Your objective: Output all of the data below exactly as given.

Dataset excerpt:
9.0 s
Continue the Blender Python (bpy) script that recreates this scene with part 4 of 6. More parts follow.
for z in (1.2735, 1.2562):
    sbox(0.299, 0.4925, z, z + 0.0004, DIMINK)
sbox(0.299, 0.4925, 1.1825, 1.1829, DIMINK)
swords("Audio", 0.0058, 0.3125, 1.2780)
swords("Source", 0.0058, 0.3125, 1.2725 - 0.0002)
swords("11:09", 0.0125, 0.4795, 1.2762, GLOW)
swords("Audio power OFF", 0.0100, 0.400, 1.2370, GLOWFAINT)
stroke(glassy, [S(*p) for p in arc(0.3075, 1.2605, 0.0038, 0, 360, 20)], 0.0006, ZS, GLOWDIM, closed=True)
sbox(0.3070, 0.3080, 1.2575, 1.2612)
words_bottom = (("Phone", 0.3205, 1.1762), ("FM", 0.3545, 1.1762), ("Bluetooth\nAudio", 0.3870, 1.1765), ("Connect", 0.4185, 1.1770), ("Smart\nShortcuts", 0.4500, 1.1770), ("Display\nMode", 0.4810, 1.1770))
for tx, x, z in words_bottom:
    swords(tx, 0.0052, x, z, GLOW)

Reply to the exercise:
9.0 s
Continue the Blender Python (bpy) script that recreates this scene with part 4 of 6. More parts follow.
for z in (1.2735, 1.2562):
    sbox(0.299, 0.4925, z, z + 0.0004, DIMINK)
sbox(0.299, 0.4925, 1.1825, 1.1829, DIMINK)
swords("Audio", 0.0058, 0.3125, 1.2780)
swords("Source", 0.0058, 0.3125, 1.2725 - 0.0002)
swords("11:09", 0.0125, 0.4795, 1.2762, GLOW)
swords("Audio power OFF", 0.0100, 0.400, 1.2370, GLOWFAINT)
stroke(glassy, [S(*p) for p in arc(0.3075, 1.2605, 0.0038, 0, 360, 20)], 0.0006, ZS, GLOWDIM, closed=True)
sbox(0.3070, 0.3080, 1.2575, 1.2612)
words_bottom = (("Phone", 0.3205, 1.1762), ("FM", 0.3545, 1.1762), ("Bluetooth\nAudio", 0.3870, 1.1765), ("Connect", 0.4185, 1.1770), ("Smart\nShortcuts", 0.4500, 1.1770), ("Display\nMode", 0.4810, 1.1770))
for tx, x, z in words_bottom:
    swords(tx, 0.0052, x, z, GLOW)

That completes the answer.